Sin ruido, con trabajo y resultados. Con cada vez menos detractores y sí más creyentes, Javier Aguirre ha conseguido convertirse en una leyenda en el RCD Mallorca. Lo consiguió al clasificarse para la final de la Copa del Rey, a pesar de quedarse sin ella en los penaltis, pero su figura se engrandece al echar la vista hacia atrás y ver lo que lo que ha conseguido en los 745 días que lleva como entrenador, con una permanencia sufrida, una temporada tranquila y un curso con un título en juego.

Lejos queda ya ese 24 de marzo de 2022 en el que Javier Aguirre, un mito de los banquillos de Primera División, fue anunciado como el esperado salvador de un equipo que iba cabizbajo al descenso a Segunda División. Su currículum, a pesar de parecer ya fuera del sistema con muchas experiencias internacionales, dictaminaba que podía tener la capacidad de revertir el rumbo de colisión del equipo. Lo consiguió, con más pena de la deseada y con un sufrimiento excesivo, pero el Mallorca se quedó en Primera y dio inicio a la ‘era Aguirre’. 

Ochenta y nueve partidos en su haber en una montaña rusa constante desde su llegada, con sus piruetas y sus zonas de reposo, no apta para noveles de los banquillos, pero sí para técnicos con las espaldas anchas como él. Salvado el primer y difícil obstáculo, que no es otro que caer de pie en una plantilla ya formada, le tocaba implantar su modelo de juego y darle viabilidad, sacrificando posiciones por el camino y fortificando otras. 

Un plan antiguo, alejado del concepto del fútbol moderno en el que hasta el recogepelotas de turno debe tocar bien el balón, pero que ha dado resultado. Lejos de teorías, de bloques medios y bajos y ‘timings’ del juego, Aguirre ha transmitido siempre una manera de jugar sin alardes ni florituras innecesarias. 

Un esquema que perfeccionó en su segunda temporada. Un curso, el 2022/23, en el que la defensa pasó a ser un elemento intocable y los resultados cortos su biblia. Una tranquila Liga en la que, incluso, se llegó a soñar con volver a pasear el escudo bermellón por Europa. En este, con mayores vaivenes de los deseado, ha plantado al equipo en la final cuando nadie apostaba por ello. 

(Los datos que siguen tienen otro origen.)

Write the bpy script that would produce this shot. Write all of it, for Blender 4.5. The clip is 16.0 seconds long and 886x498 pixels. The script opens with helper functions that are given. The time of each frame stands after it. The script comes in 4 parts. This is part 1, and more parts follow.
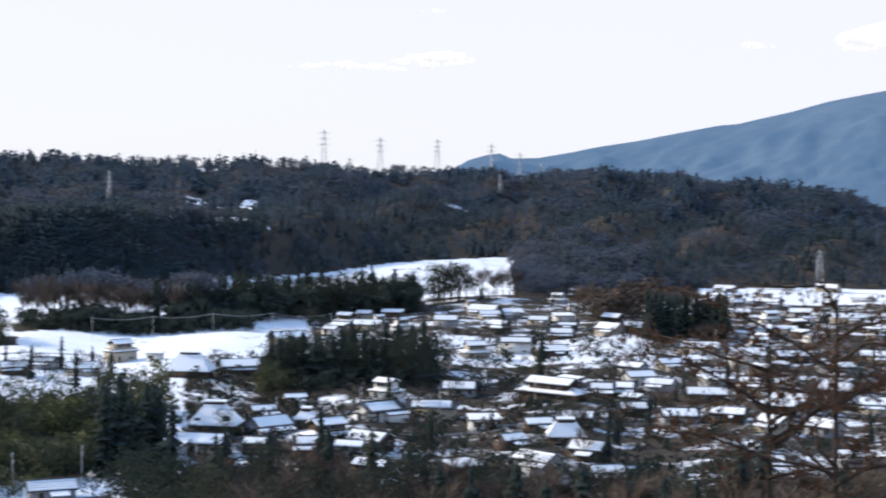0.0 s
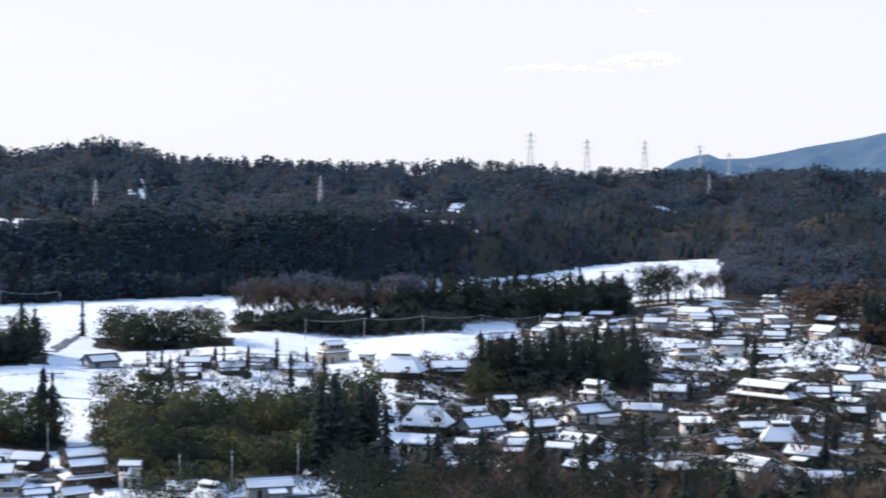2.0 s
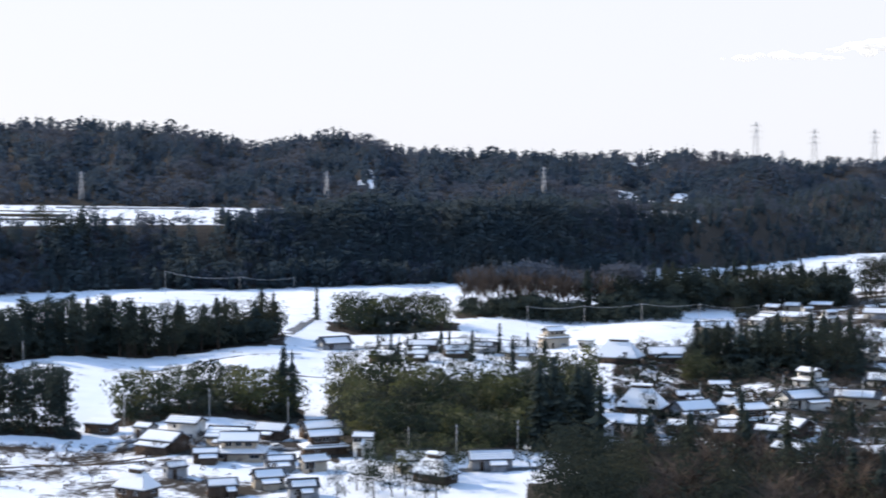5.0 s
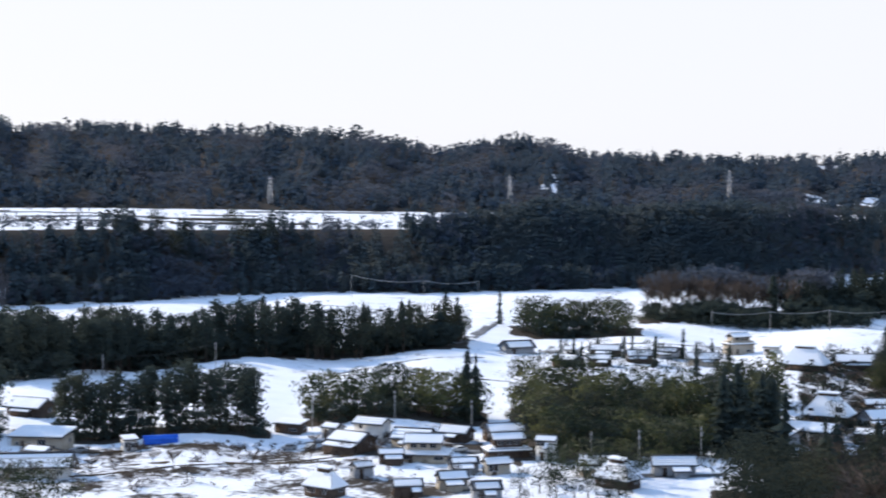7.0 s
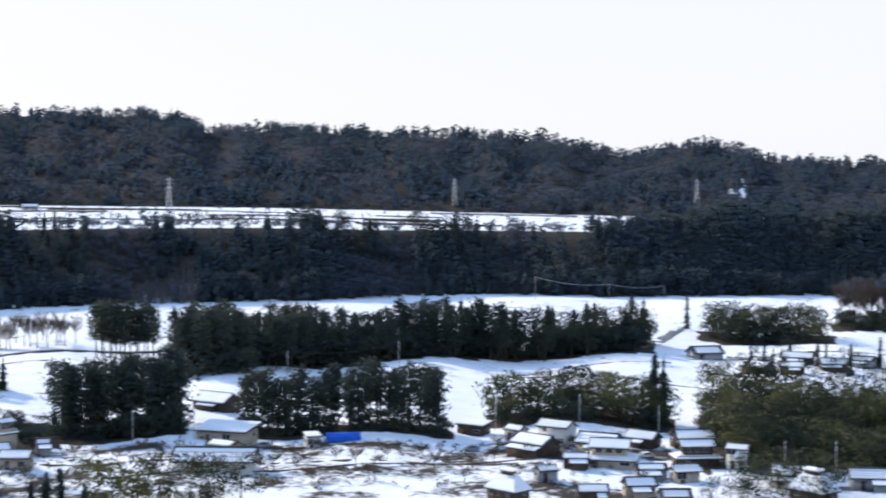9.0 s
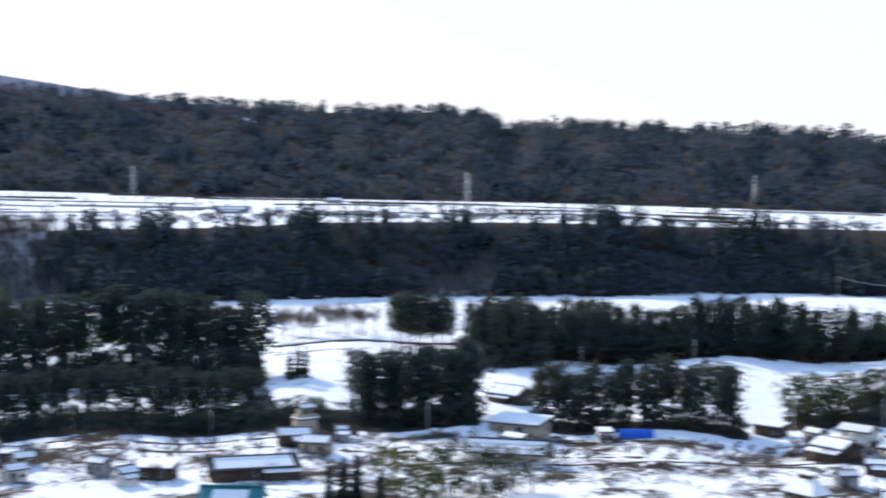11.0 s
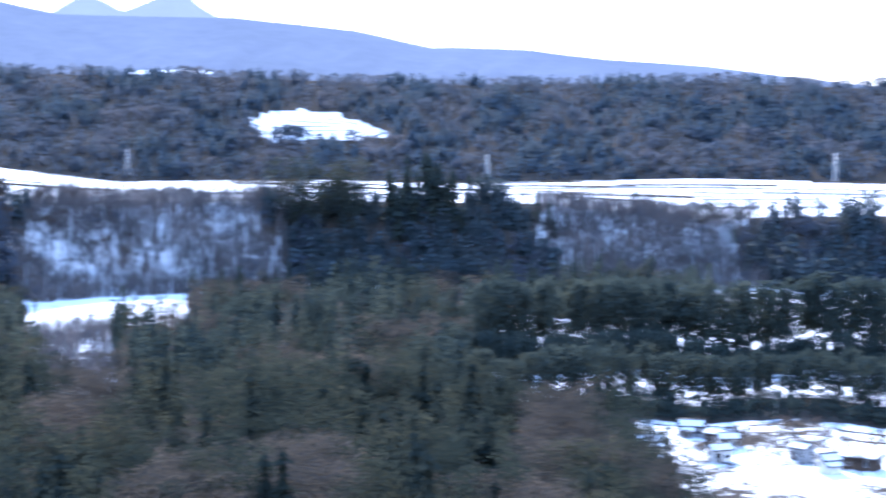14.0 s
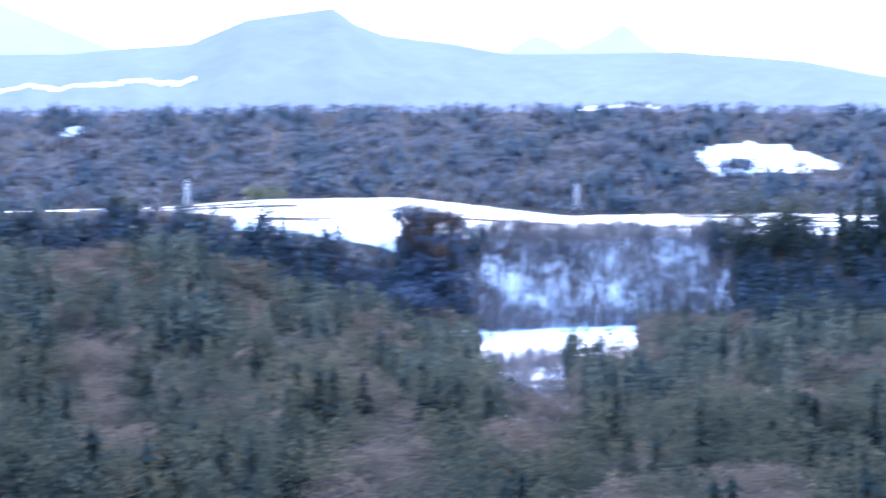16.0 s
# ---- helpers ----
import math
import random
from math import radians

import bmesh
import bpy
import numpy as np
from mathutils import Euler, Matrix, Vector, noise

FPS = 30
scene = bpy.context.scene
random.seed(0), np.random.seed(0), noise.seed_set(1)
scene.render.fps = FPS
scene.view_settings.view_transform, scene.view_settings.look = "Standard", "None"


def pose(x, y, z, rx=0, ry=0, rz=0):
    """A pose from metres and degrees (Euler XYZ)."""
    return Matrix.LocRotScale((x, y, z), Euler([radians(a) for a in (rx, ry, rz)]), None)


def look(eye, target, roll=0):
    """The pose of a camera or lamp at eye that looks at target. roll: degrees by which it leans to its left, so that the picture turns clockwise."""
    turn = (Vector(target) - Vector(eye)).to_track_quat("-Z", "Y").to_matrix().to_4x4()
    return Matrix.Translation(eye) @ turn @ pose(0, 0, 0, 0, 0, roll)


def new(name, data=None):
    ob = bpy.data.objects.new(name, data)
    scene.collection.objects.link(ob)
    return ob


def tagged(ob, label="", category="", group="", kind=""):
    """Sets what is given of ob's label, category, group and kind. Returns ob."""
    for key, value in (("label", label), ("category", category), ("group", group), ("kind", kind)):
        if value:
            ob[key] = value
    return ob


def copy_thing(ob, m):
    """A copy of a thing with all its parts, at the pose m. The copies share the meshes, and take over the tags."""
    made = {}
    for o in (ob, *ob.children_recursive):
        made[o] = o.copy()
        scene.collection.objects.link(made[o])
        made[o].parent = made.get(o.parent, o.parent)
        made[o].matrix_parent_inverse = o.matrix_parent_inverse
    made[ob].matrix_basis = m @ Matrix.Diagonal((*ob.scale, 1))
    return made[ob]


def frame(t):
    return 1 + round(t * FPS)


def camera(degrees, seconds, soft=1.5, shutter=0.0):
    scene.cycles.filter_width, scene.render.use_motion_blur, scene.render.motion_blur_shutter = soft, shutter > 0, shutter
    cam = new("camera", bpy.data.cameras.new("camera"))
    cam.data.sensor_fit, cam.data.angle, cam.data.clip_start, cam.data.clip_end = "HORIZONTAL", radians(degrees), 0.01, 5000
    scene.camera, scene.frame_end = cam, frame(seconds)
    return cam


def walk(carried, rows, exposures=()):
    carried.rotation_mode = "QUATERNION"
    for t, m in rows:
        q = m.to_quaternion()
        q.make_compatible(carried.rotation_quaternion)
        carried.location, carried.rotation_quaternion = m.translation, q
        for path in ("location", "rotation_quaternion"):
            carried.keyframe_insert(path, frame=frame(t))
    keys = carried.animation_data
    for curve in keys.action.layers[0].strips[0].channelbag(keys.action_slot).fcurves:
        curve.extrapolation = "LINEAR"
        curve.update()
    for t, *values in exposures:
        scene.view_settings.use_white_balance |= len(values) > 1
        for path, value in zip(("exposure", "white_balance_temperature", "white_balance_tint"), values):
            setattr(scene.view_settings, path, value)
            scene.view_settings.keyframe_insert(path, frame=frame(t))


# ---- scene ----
cam = camera(31.6, 16.0, soft=1.9, shutter=0.9)
ROWS = [
    (0.0, -2.6, 13.9, 0.6, 0.00, -2.43, -0.60),
    (0.5, -3.1, 13.1, 0.7, 1.87, -2.43, -0.38),
    (1.0, -3.2, 12.8, 0.5, 3.87, -2.40, -0.28),
    (1.5, -3.5, 13.3, 0.4, 5.84, -2.38, -0.19),
    (2.0, -3.4, 14.1, 0.3, 7.55, -2.37, -0.03),
    (2.5, -3.4, 13.4, 0.6, 8.93, -2.37, -0.04),
    (3.0, -2.8, 10.9, 0.8, 9.97, -2.42, 0.07),
    (3.5, -0.7, 1.5, 1.0, 11.18, -2.58, 0.09),
    (6.0, 2.8, -8.3, 0.9, 19.12, -2.67, 0.12),
    (6.5, 3.2, -9.6, 1.2, 20.78, -2.63, 0.18),
    (7.0, 3.1, -9.7, 1.4, 22.44, -2.58, 0.19),
    (7.5, 3.0, -8.9, 1.4, 24.13, -2.54, 0.24),
    (8.0, 1.3, -5.9, 0.7, 25.79, -2.47, 0.10),
    (10.5, -1.6, -2.2, -0.6, 36.37, -2.57, -0.62),
    (11.0, -1.7, -1.7, -0.8, 39.94, -2.64, -0.60),
    (11.5, -1.3, -2.5, -0.7, 44.02, -2.73, -0.50),
    (12.0, -2.2, -2.0, -1.1, 48.47, -2.79, -0.43),
    (12.5, -1.1, -2.6, -1.0, 53.03, -2.90, -0.25),
    (13.0, -0.2, -3.8, -1.3, 57.40, -2.97, -0.15),
    (13.5, -0.3, -3.2, -1.5, 61.47, -3.06, 0.06),
    (14.0, -1.1, -3.5, -1.0, 65.18, -3.20, 0.09),
    (14.5, 1.0, -5.2, -0.9, 68.91, -3.06, 0.21),
    (15.0, 4.4, -4.9, -0.7, 73.01, -2.35, 0.47),
    (15.5, 5.0, -8.2, -0.5, 77.09, -1.80, 0.44),
    (16.0, 7.5, -7.1, -0.6, 81.38, -1.88, 0.58),
]
EX = [(0.0, 0.1, 6750, 12), (8.0, 0.1, 6800, 12), (11.0, 0.15, 6750, 12), (12.5, 0.5, 6300, 12), (14.5, 1.85, 5600, 19), (16.0, 2.25, 5550, 22)]
walk(cam, [(t, pose(x, y, 64.0 + z, 90 + pitch, 0, yaw) @ pose(0, 0, 0, 0, 0, -roll)) for t, x, y, z, yaw, pitch, roll in ROWS], EX)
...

Por simple que pueda parecer su visión, el paso del tiempo le ha dado la razón. Tener a priori solo un plan A y otro B puede parecer poca cosa, pero con ello ha conseguido que el público de Son Moix, acostumbrado a llorar descensos y celebrar ascensos con demasiada frecuencia, se crea al fin de nuevo equipo de pleno derecho de la máxima categoría. 

 El de Aguirre es un fútbol para nostálgicos, en los que los centrales jugaban directo a los delanteros y en los que cada saque de banda y córner cobran una importancia especial. 

Su idea, tranquila para los analistas, es una fotocopia de su carácter. Porque si por algo se ha caracterizado ha sido por su forma de ser y por saber meterse en el bolsillo a todos. Los primeros, a sus jugadores, a los que trata prácticamente como a hijos y a los que ha dirigido como si el padre de una familia se tratase. La charla en La Cartuja hace dos temporadas, previa al empate clave ante el Sevilla, sirvió para poner las cartas sobre la mesa y crear una idea e identidad propia para el equipo, ganando fieles a su causa. 

De carácter sosegado en su día a día, la sonrisa no le ha faltado nunca. Demonio en el área técnica y dolor de cabeza de los árbitros en la banda, ante la prensa siempre se ha mostrado hábil y escurridizo en sus respuestas, jugando al despiste semana tras semana. Acompañado por su inseparable Toni Amor como segundo entrenador y consejero y por Pol Lorente como enlace con los futbolistas, Aguirre va camino de alargar su hegemonía en el Mallorca una temporada más.